The first disc includes an audio commentary with writer-director-producer James L. Brooks and editor Richard Marks. Rather appropriately, Brooks starts off with talking about the genesis of the film and how the success of Terms of Endearment affected it. He points out the bits in the film that came from his extensive research and touches upon the casting of the lead roles – for example, Holly Hunter was a last minute addition. Brooks is refreshingly candid and tells all kinds of fascinating filming anecdotes.
Also included is a theatrical trailer.
The second disc starts off with a 36-minute documentary entitled, James L. Brooks – A Singular Voice, with past collaborators singing his praises. It starts off with his trailblazing work in T.V. with 227, The Mary Tyler Moore Show and The Simpsons and how he helped change the medium. It also examines his transition into film and the success of Terms and how it led to Broadcast News.
There is an alternate ending and 19 minutes of deleted scenes with optional commentary by Brooks. The ending is quite visceral and emotionally raw but is fascinating alternative to what is in the final film. For the deleted footage, Brooks talks about why it was cut and puts it into context. Interestingly, an entire subplot involving Tom and his news source was cut out.
Also included is an interview with Susan Zirinsky, a veteran CBS News producer, one of the models for Jane in the film, and an advisor and associate producer. She talks about meeting Brooks for the first time as well as telling amusing and engaging anecdotes that really shed light on how truthful the film is about journalism. This is a fantastic extra and one of the highlights of this edition.

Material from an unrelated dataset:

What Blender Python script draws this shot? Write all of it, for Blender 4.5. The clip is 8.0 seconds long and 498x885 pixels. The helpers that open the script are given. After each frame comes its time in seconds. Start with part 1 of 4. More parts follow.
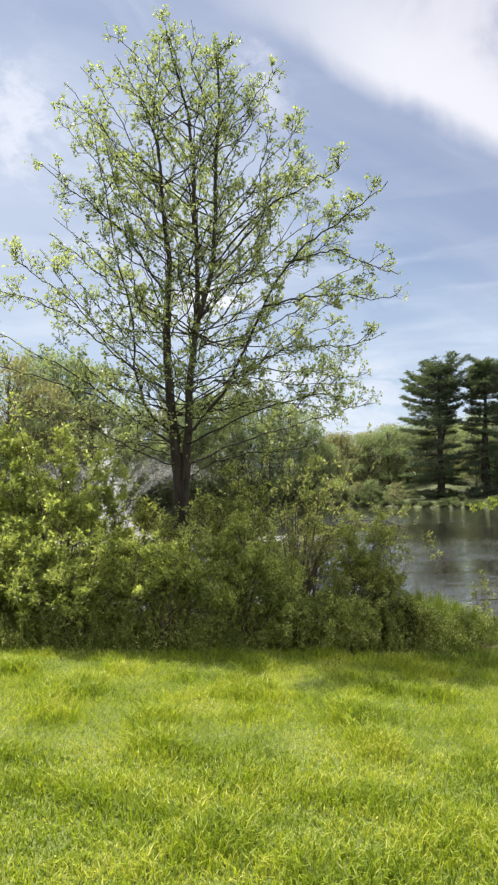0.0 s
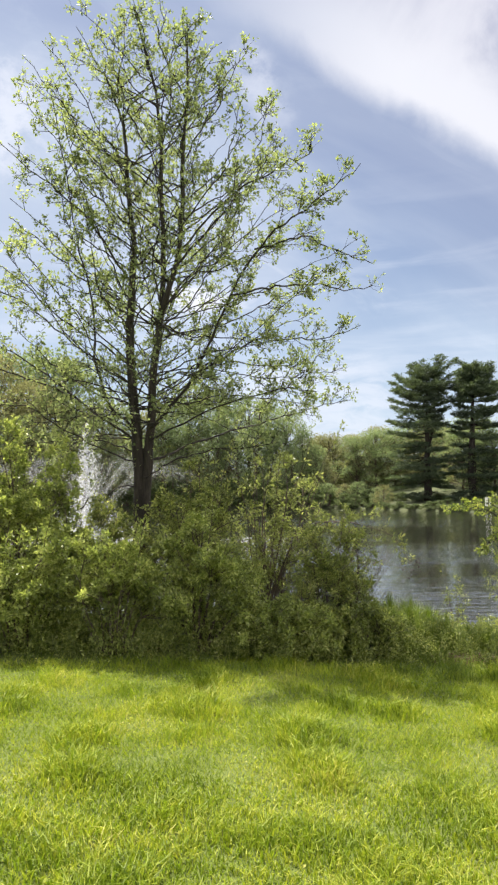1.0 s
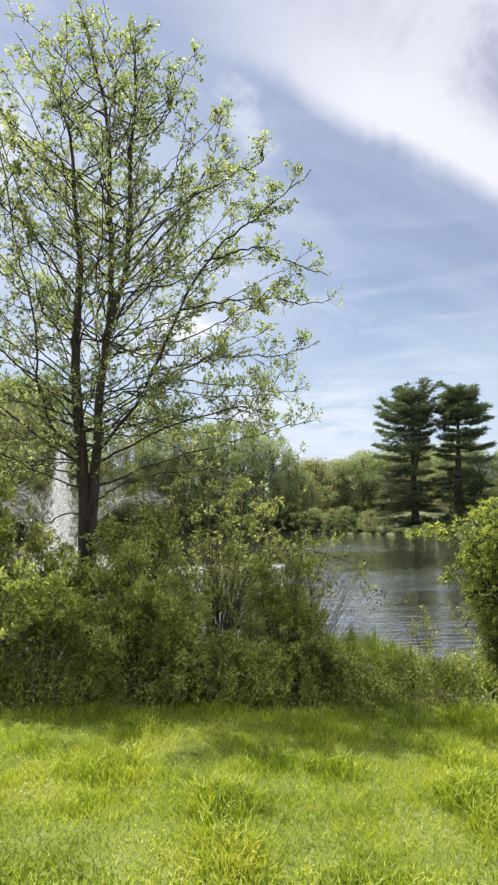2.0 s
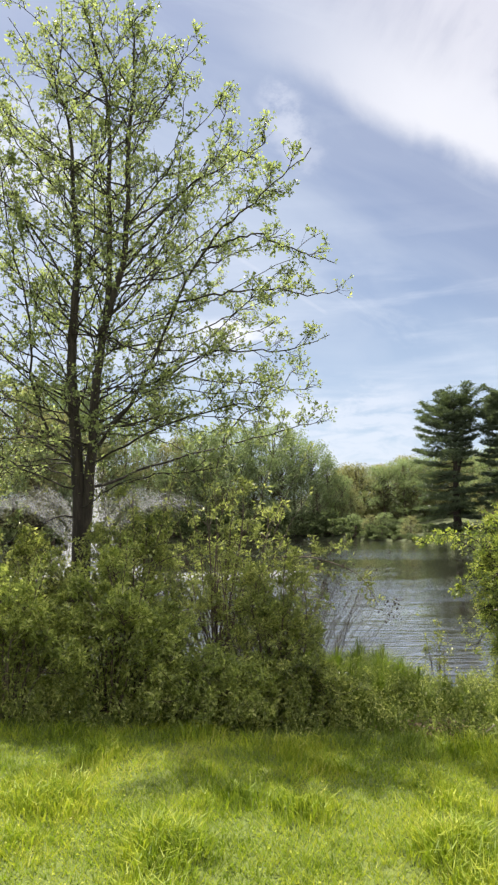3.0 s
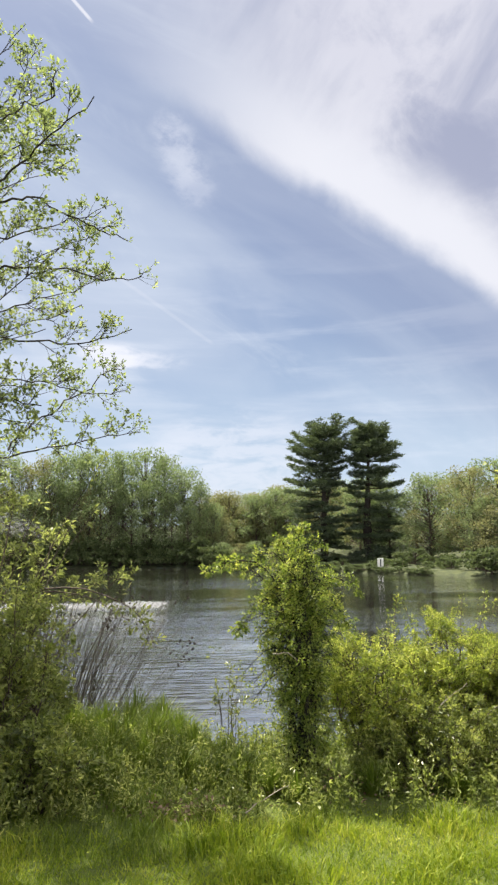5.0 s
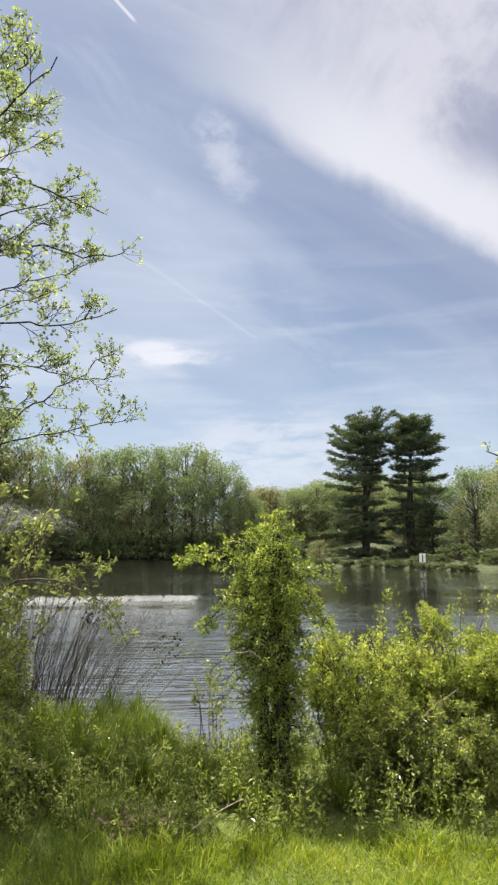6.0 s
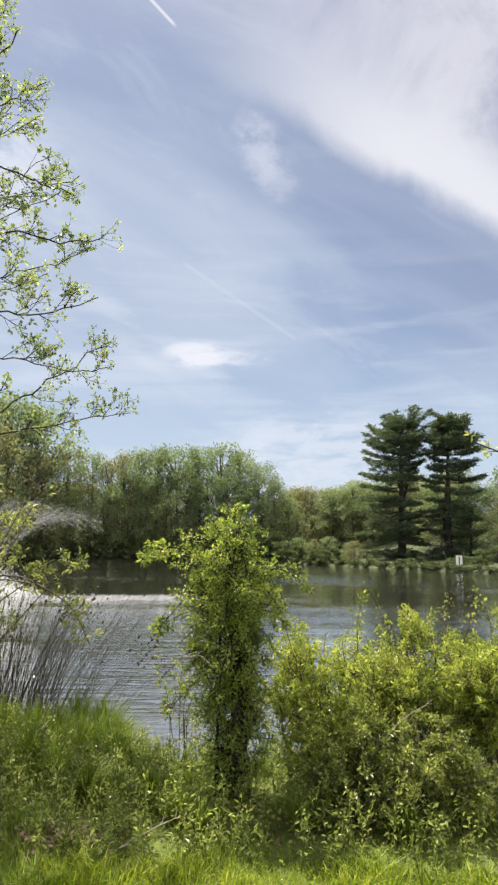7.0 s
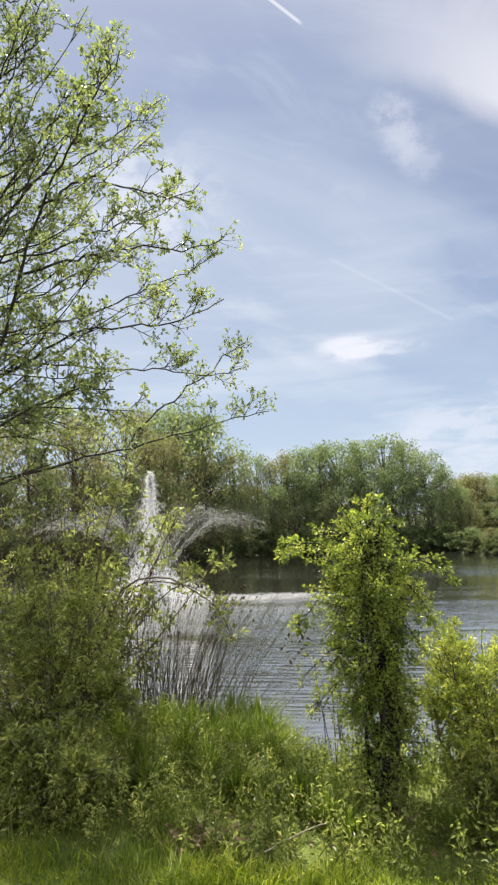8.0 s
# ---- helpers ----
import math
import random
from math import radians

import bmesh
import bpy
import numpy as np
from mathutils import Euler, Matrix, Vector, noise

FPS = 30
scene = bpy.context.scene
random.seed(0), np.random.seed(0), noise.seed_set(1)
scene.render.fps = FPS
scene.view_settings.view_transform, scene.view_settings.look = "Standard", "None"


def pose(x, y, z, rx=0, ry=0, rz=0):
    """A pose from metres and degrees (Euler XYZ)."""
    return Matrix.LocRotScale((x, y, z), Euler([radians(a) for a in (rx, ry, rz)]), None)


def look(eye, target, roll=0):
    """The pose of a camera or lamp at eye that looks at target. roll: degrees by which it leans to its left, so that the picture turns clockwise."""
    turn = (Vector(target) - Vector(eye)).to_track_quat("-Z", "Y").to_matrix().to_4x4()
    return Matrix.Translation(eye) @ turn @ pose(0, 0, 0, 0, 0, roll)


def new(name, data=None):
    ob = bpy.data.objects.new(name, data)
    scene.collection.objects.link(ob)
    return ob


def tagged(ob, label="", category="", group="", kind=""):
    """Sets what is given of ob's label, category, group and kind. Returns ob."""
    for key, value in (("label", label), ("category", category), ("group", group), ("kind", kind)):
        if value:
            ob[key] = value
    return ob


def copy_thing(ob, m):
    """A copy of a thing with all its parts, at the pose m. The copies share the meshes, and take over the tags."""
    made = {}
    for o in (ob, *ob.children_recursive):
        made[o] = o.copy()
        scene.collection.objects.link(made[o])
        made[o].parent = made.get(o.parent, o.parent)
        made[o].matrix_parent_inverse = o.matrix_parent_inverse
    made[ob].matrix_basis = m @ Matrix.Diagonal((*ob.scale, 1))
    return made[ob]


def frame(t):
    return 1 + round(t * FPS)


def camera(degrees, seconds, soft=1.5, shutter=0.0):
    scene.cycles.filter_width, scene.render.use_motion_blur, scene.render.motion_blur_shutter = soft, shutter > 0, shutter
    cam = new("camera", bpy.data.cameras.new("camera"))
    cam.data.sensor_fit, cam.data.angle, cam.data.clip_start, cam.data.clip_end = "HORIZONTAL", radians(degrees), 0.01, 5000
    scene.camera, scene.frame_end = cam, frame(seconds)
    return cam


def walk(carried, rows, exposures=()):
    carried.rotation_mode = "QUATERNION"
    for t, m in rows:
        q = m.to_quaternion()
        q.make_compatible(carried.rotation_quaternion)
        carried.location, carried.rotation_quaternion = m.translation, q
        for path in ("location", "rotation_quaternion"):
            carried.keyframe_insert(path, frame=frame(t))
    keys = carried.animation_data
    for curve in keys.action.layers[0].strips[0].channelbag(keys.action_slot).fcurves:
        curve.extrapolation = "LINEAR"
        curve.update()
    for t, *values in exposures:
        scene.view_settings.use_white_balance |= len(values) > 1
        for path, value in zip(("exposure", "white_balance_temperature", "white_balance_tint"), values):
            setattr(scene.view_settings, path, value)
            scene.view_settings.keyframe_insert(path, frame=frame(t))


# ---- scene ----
cam = camera(41.4, 8.0, 2.4)
PATH = [
    (0, (0.148, 0.046, 1.58), (0.11, 2.041, 1.716), -1.3),
    (0.5, (0.258, 0.28, 1.574), (0.244, 2.275, 1.715), -1.2),
    (1, (0.465, 0.515, 1.535), (0.458, 2.51, 1.675), -0.7),
    (1.5, (0.699, 0.77, 1.542), (0.705, 2.762, 1.719), -1.3),
    (1.7, (0.792, 0.889, 1.536), (0.827, 2.877, 1.748), -1.6),
    (2.8, (1.335, 1.441, 1.52), (1.258, 3.427, 1.743), -0.6),
    (3, (1.426, 1.558, 1.504), (1.323, 3.541, 1.74), -0.9),
    (3.5, (1.646, 1.902, 1.499), (1.667, 3.884, 1.772), -1.3),
    (4, (1.905, 2.178, 1.46), (1.989, 4.159, 1.724), 0.3),
    (4.5, (2.169, 2.427, 1.444), (2.36, 4.396, 1.737), -0.4),
    (4.7, (2.25, 2.543, 1.449), (2.519, 4.497, 1.776), -0.5),
    (5.8, (2.963, 2.984, 1.449), (3.1, 4.961, 1.717), 0.1),
    (6, (3.037, 3.071, 1.404), (3.155, 5.044, 1.707), -0.1),
    (6.5, (3.34, 3.302, 1.391), (3.505, 5.261, 1.759), -0.2),
    (7, (3.599, 3.388, 1.377), (3.598, 5.364, 1.681), 0.4),
    (7.5, (3.762, 3.493, 1.368), (3.517, 5.46, 1.639), -1.0),
    (8, (3.821, 3.577, 1.362), (3.338, 5.494, 1.664), -2.3),
]
EXPOSURES = [(0.0, 1.31), (1.5, 1.34), (3.5, 1.33), (4.5, 1.29), (6.5, 1.16), (8.0, 1.21)]
walk(cam, [(t, look(eye, target, roll)) for t, eye, target, roll in PATH], EXPOSURES)

# ---------------------------------------------------------------- light
SUN_EL, SUN_AZ = 64.0, -36.0          # height, and bearing from +y towards +x


def sun_way():
    e, a = radians(SUN_EL), radians(SUN_AZ)
    return Vector((math.sin(a) * math.cos(e), math.cos(a) * math.cos(e), math.sin(e)))


sun = new("sun", bpy.data.lights.new("sun", "SUN"))
sun.data.energy, sun.data.angle, sun.data.color = 5.0, radians(0.6), (1.0, 0.925, 0.80)
sun.matrix_world = look(sun_way() * 200, (0, 0, 0))


class Nodes:
    """A small writer of node trees."""

    def __init__(self, tree):
        self.t = tree
        self.t.nodes.clear()

    def add(self, kind):
        return self.t.nodes.new(kind)

    def put(self, socket, value):
        if isinstance(value, bpy.types.NodeSocket):
            self.t.links.new(value, socket)
        elif socket.type == "RGBA" and len(value) == 3:
            socket.default_value = (*value, 1.0)
        else:
            socket.default_value = value

    def maths(self, op, a, b=0.0, clamp=False):
        n = self.add("ShaderNodeMath")
        n.operation, n.use_clamp = op, clamp
        self.put(n.inputs[0], a)
        self.put(n.inputs[1], b)
        return n.outputs[0]

    def dot(self, a, b):
        n = self.add("ShaderNodeVectorMath")
        n.operation = "DOT_PRODUCT"
        self.put(n.inputs[0], a)
        self.put(n.inputs[1], b)
        return n.outputs["Value"]

    def noise(self, vector, scale, detail=4.0, rough=0.55, twist=0.0):
        n = self.add("ShaderNodeTexNoise")
        if vector is not None:
            self.put(n.inputs["Vector"], vector)
        n.inputs["Scale"].default_value, n.inputs["Detail"].default_value = scale, detail
        n.inputs["Roughness"].default_value, n.inputs["Distortion"].default_value = rough, twist
        return n.outputs["Fac"]

    def stretch(self, vector, scale, turn=(0, 0, 0)):
        n = self.add("ShaderNodeMapping")
        self.put(n.inputs["Vector"], vector)
        n.inputs["Scale"].default_value, n.inputs["Rotation"].default_value = scale, [radians(a) for a in turn]
        return n.outputs[0]

    def span(self, value, lo, hi, a=0.0, b=1.0):
        n = self.add("ShaderNodeMapRange")
        n.interpolation_type = "SMOOTHSTEP"
        self.put(n.inputs[0], value)
        for i, x in enumerate((lo, hi, a, b)):
            n.inputs[i + 1].default_value = x
        return n.outputs[0]

    def mix(self, fac, a, b, blend="MIX"):
        n = self.add("ShaderNodeMix")
        n.data_type, n.blend_type = "RGBA", blend
        self.put(n.inputs[0], fac)
        self.put(n.inputs[6], a)
        self.put(n.inputs[7], b)
        return n.outputs[2]

    def ramp(self, fac, stops):
        n = self.add("ShaderNodeValToRGB")
        self.put(n.inputs[0], fac)
        for i, (at, colour) in enumerate(stops):
            e = n.color_ramp.elements[i] if i < 2 else n.color_ramp.elements.new(at)
            e.position, e.color = at, (*colour, 1.0)
        return n.outputs[0]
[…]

There is a promotional featurette done at the time of the film’s release that, at times, plays like an extended trailer only with perceptive interview soundbites from Brooks and the cast. Still, it is interesting to watch. Even better is additional interviews and on-set footage not included in the featurette that runs an impressive 18 minutes. It provides quite a bit of insight into Brooks’ intentions and how the film got made.